Florida State Parks 75th Anniversary Logo
The main entrance to River Rise Preserve State Park, shown here, is off of Highway 27. River Rise Preserve borders O'Leno State Park and contains 18 distinct natural communities for park visitors to enjoy. Sweetwater Lake, a primitive camping area within the park, can be reached by hiking approximately three miles of trail  each way. The trail head and primitive camping area within the main entrance of River Rise Preserve State Park is enjoyed by many equestrians.
River Rise Preserve State Park
River Rise, where the Santa Fe River reemerges after flowing underground for a little more than three miles, is the namesake of the preserve.

History and Culture

From the 1500s through the 1700s a natural land bridge served as a crossroad between the Santa Fe River Sink and the River Rise. It is still in existence today, and visitors can observe where the Santa Fe River disappears within O'Leno State Park, goes underground and then reemerges several miles away at River Rise Preserve State Park. Its flow is expelled from the underground unto the surface to continue its flow to the Suwannee River. This natural bridge was traveled by Spanish explorers, Indians and settlers alike.

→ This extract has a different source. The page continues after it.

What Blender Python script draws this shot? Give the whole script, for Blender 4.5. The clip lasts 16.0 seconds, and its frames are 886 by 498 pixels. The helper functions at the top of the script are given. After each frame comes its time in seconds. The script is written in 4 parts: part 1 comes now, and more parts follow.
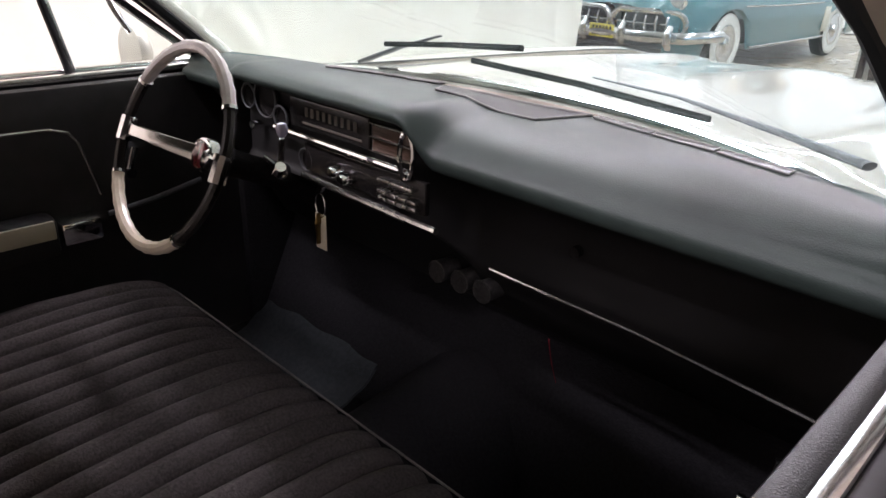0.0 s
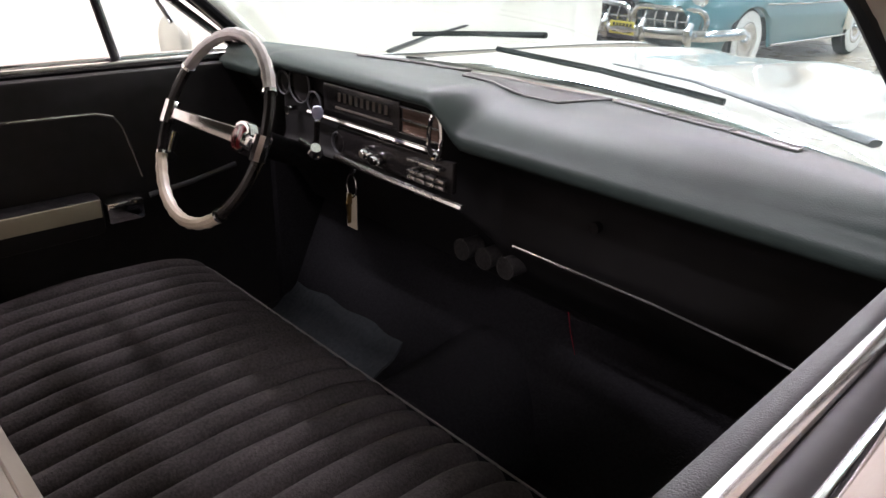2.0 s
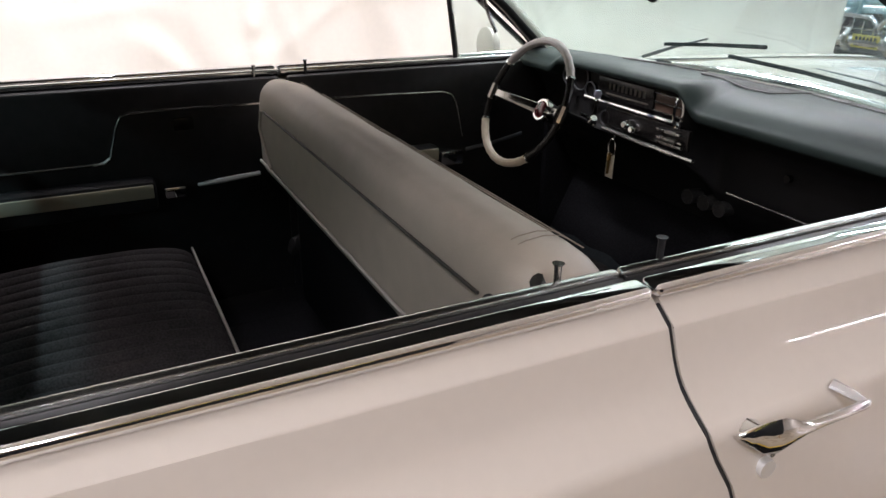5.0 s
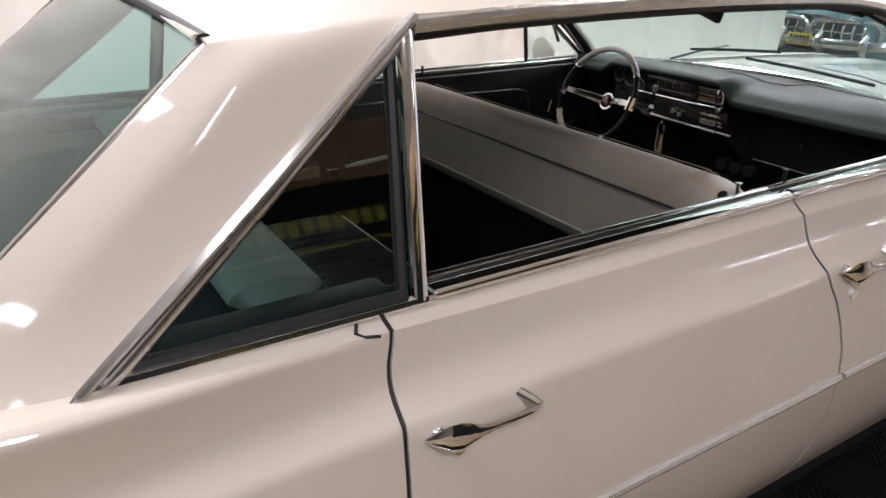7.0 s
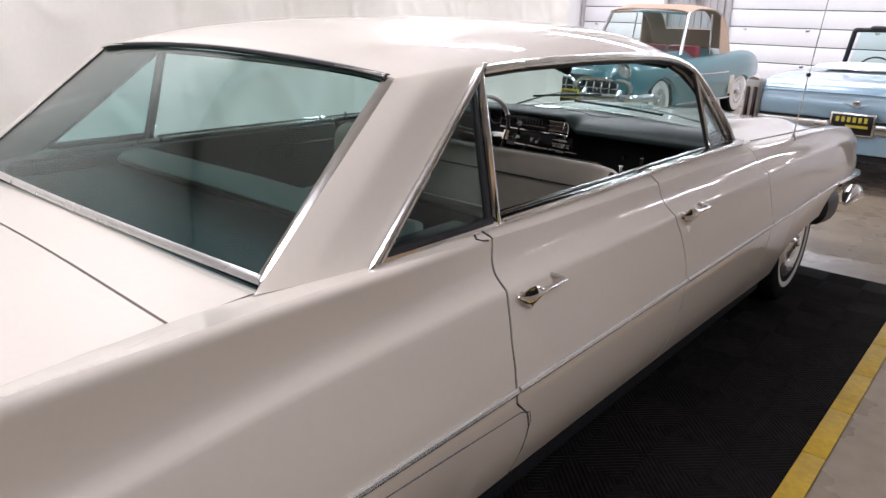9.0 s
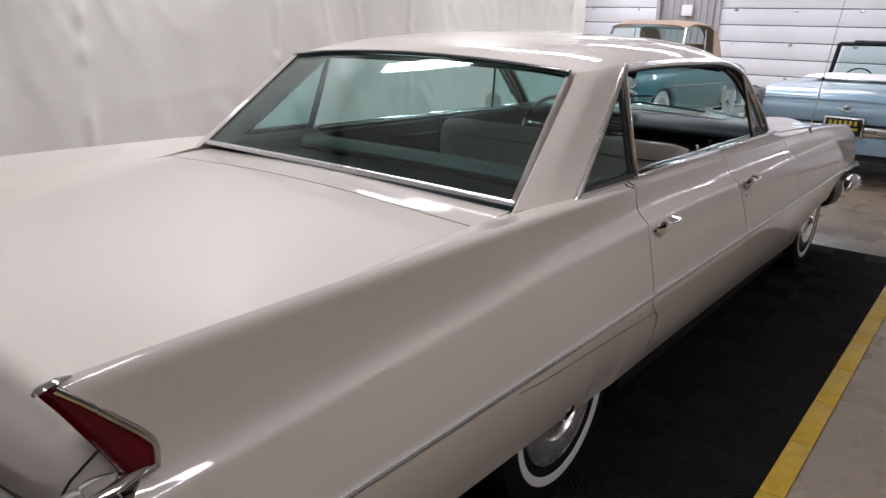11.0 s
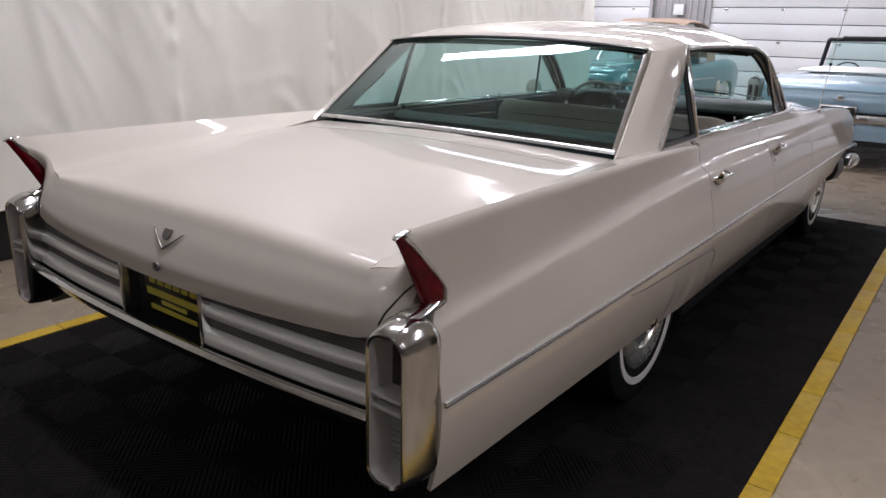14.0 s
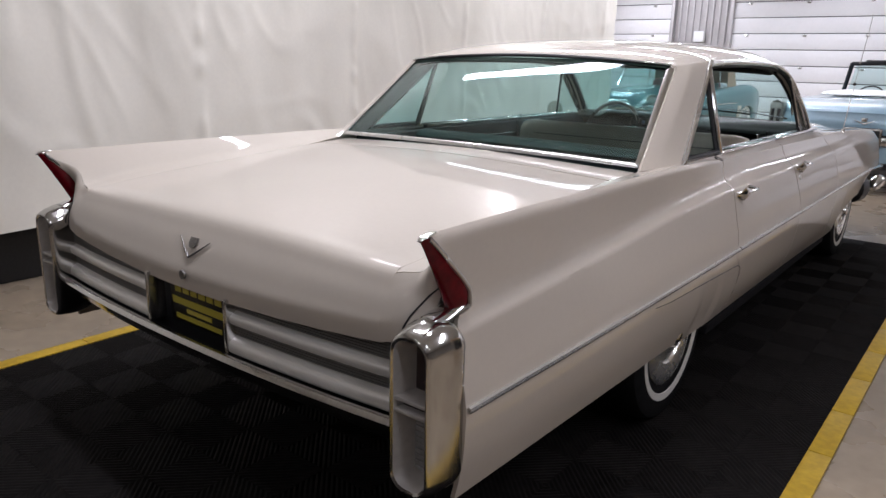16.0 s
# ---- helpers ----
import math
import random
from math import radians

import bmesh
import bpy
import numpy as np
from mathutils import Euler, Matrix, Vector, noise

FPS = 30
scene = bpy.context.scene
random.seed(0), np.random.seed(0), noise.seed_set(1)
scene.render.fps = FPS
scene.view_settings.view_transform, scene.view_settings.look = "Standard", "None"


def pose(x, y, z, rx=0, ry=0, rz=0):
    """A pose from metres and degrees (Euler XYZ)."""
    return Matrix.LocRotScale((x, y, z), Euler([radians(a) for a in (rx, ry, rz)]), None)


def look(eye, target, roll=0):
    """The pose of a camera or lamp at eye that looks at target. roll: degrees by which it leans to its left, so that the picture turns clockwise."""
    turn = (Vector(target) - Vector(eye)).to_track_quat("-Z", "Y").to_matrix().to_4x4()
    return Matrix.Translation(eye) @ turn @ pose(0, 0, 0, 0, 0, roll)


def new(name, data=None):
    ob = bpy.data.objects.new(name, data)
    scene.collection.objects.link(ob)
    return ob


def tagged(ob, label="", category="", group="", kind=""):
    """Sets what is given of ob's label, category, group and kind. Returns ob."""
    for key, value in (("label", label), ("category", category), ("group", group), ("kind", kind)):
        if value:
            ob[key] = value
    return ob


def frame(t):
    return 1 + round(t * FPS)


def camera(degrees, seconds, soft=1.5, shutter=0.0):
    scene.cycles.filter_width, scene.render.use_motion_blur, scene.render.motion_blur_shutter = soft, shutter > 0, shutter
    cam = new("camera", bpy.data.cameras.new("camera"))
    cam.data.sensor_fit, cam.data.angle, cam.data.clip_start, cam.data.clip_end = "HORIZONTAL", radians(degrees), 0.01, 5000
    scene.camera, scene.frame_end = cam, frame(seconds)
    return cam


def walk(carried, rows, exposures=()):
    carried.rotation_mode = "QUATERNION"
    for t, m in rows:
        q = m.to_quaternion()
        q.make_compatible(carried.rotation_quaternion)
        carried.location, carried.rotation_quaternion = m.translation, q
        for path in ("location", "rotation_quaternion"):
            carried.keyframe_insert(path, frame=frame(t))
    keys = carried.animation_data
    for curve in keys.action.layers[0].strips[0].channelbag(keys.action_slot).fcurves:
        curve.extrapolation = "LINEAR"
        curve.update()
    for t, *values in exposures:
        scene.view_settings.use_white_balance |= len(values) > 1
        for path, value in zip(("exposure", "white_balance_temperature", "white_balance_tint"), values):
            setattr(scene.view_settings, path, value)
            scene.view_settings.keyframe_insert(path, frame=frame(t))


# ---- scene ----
cam = camera(63.8, 16.0)
PATH = [
    (0, (0.869, 1.596, 1.3), (-0.411, 2.91, 0.502), 1.8),
    (0.5, (0.871, 1.605, 1.3), (-0.419, 2.908, 0.5), 1.7),
    (1, (0.864, 1.605, 1.291), (-0.435, 2.899, 0.492), 1.7),
    (1.5, (0.853, 1.59, 1.271), (-0.451, 2.876, 0.468), 1.7),
    (2, (0.915, 1.529, 1.289), (-0.398, 2.807, 0.488), 1.7),
    (2.5, (1.064, 1.415, 1.332), (-0.281, 2.661, 0.534), 1.7),
    (3, (1.191, 1.357, 1.392), (-0.198, 2.547, 0.583), 1.8),
    (3.5, (1.275, 1.371, 1.393), (-0.231, 2.423, 0.602), 1.3),
    (4, (1.343, 1.312, 1.375), (-0.259, 2.227, 0.602), 1.4),
    (4.5, (1.466, 1.124, 1.384), (-0.173, 1.963, 0.609), 1.4),
    (5, (1.413, 0.97, 1.377), (-0.224, 1.801, 0.582), 0.8),
    (7.5, (1.741, -0.095, 1.514), (0.279, 1.019, 0.726), 0.8),
    (8, (1.794, -0.34, 1.521), (0.464, 0.955, 0.778), 1.4),
    (10.5, (1.937, -1.537, 1.492), (0.756, -0.035, 0.901), 1.8),
    (11, (1.881, -1.784, 1.494), (0.702, -0.28, 0.903), 1.8),
    (11.5, (1.756, -1.946, 1.417), (0.58, -0.434, 0.837), 1.8),
    (12, (1.631, -2.054, 1.37), (0.457, -0.545, 0.783), 2.0),
    (12.5, (1.637, -2.264, 1.385), (0.472, -0.748, 0.798), 1.9),
    (13, (1.758, -2.402, 1.413), (0.617, -0.868, 0.826), 1.9),
    (13.5, (1.836, -2.482, 1.408), (0.702, -0.942, 0.823), 1.8),
    (14, (1.848, -2.528, 1.42), (0.706, -0.994, 0.834), 1.7),
    (14.5, (1.855, -2.566, 1.421), (0.701, -1.034, 0.855), 1.7),
    (15, (1.855, -2.573, 1.413), (0.68, -1.045, 0.878), 1.5),
    (15.5, (1.855, -2.557, 1.387), (0.663, -1.038, 0.869), 1.5),
    (16, (1.85, -2.547, 1.368), (0.65, -1.031, 0.855), 1.4),
]
walk(cam, [(t, look(eye, target, roll)) for t, eye, target, roll in PATH],
     exposures=[(0.0,1.50,6680,21),(1.2,1.52,6680,21),(2.0,1.74,6680,20),(2.5,1.68,6720,19),(3.0,1.52,6950,19),(3.5,1.38,6930,19),(4.0,1.28,6780,16),(5.0,1.14,6450,11),(7.5,.70,6480,10),(8.0,.66,6400,11),(10.5,.04,6220,10),(12.0,-.12,6220,10),(13.0,-.08,6220,10),(14.0,.03,6220,10),(15.0,.10,6220,10),(16.0,.10,6220,10)])

# ---- light of the hall ----
world = bpy.data.worlds.new("world")
scene.world = world
world.use_nodes = True
world.node_tree.nodes["Background"].inputs[0].default_value = (0.9, 0.95, 1.0, 1)
world.node_tree.nodes["Background"].inputs[1].default_value = 0.02
TUBE_WATTS, TUBE_COLOUR = 74.0, (0.975, 0.955, 1.04)


# ---- small helpers ----
def spl(knots, k=1):
    """Smooth monotone curve through (s, value ...) knots; k picks the column."""
    s = np.array([q[0] for q in knots], float)
    f = np.array([q[k] for q in knots], float)
    h, d = np.diff(s), np.diff(f) / np.diff(s)
    m = np.zeros(len(s))
    m[0], m[-1] = d[0], d[-1]
    for i in range(1, len(s) - 1):
        if d[i - 1] * d[i] > 0:
            w1, w2 = 2 * h[i] + h[i - 1], h[i] + 2 * h[i - 1]
            m[i] = (w1 + w2) / (w1 / d[i - 1] + w2 / d[i])

    def value(t):
        t = min(max(t, s[0]), s[-1])
        i = min(max(int(np.searchsorted(s, t)) - 1, 0), len(s) - 2)
        u = (t - s[i]) / h[i]
        return float((1 + 2 * u) * (1 - u) ** 2 * f[i] + u * (1 - u) ** 2 * h[i] * m[i]
                     + u * u * (3 - 2 * u) * f[i + 1] + u * u * (u - 1) * h[i] * m[i + 1])
    return value


def done(name, bm, material, smooth=35):
    """A mesh object from a bmesh."""
    bmesh.ops.recalc_face_normals(bm, faces=bm.faces)
    me = bpy.data.meshes.new(name)
    bm.to_mesh(me)
    bm.free()
    if material:
        me.materials.append(material)
    if smooth:
        me.shade_smooth()
        me.set_sharp_from_angle(angle=radians(smooth))
    return new(name, me)


def part(name, bm, material, parent, label="", smooth=35):
    ob = done(name, bm, material, smooth)
    ob.parent = parent
    return tagged(ob, label)


def thing(name, label, category, group="", kind=""):
    return tagged(new(name), label, category, group, kind)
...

A section of the historic Bellamy Road runs through River Rise Preserve State Park, crossing the natural bridge.

Bellamy Road

When Florida was first being discovered, the natural land bridge between River Sink and River Rise was an important feature for the first explorers of the area. In the Spanish mission period of the 1600s, the Spanish used an Indian trail for their road running from St. Augustine, over the Santa Fe land bridge, to Tallahassee and Pensacola, calling it the El Camino Real. In 1824, the federal government contracted with John Bellamy, a plantation owner, to build the first federally-funded road running from St. Augustine to Tallahassee. This dirt road followed the El Camino Real, passing over the Santa Fe land bridge within River Rise Preserve, and is still known as Bellamy Road today.

Sinkholes, lakes and ponds are prevalent throughout the preserve.

Two Hole Sink

In 1974, approximately 4,500 acres were purchased by the Florida Park Service, creating River Rise Preserve State Park, which borders O'Leno State Park. Within the preserve and O'Leno there are 18 distinct natural communities and numerous topographic features characteristic of karst areas, including sinkholes, ponds, karst windows, springs, a disappearing and reemerging stream and a natural land bridge, making this a very popular spot for many permitted scientific studies by universities and other state agencies.

Horse barn and primitive camping facilities within River Rise Preserve State Park.

20 Stall Horse Barn

Beginning in 1989, the Friends of O'Leno State Park, volunteers and staff of O'Leno State Park have built a primitive camping area in River Rise Preserve. The camping area includes a 20-stall horse barn, restroom facilities, wash rack and picnic pavilion. Ninteen miles of multi-use trails were built throughout the preserve for hikers, bikers and horseback riders. River Rise Preserve has become a very popular spot for camping and horseback riding.

Horseback rider participating in a special event.

Trail Challenge

River Rise Preserve has been the location for many special events, including competitive trail rides, trail challenges and endurance rides, along with non-competitive events like Christmas for Horses.

More trails are added within the preserve, as seen on this trail map.

Trail Map

In 2007, 15 miles of new trails were built, making a total of 35 miles of multi-use trails within River Rise Preserve. A new trail head for equestrians was built on the east side of Highway 41/441 the same year, for the convenience of day riders.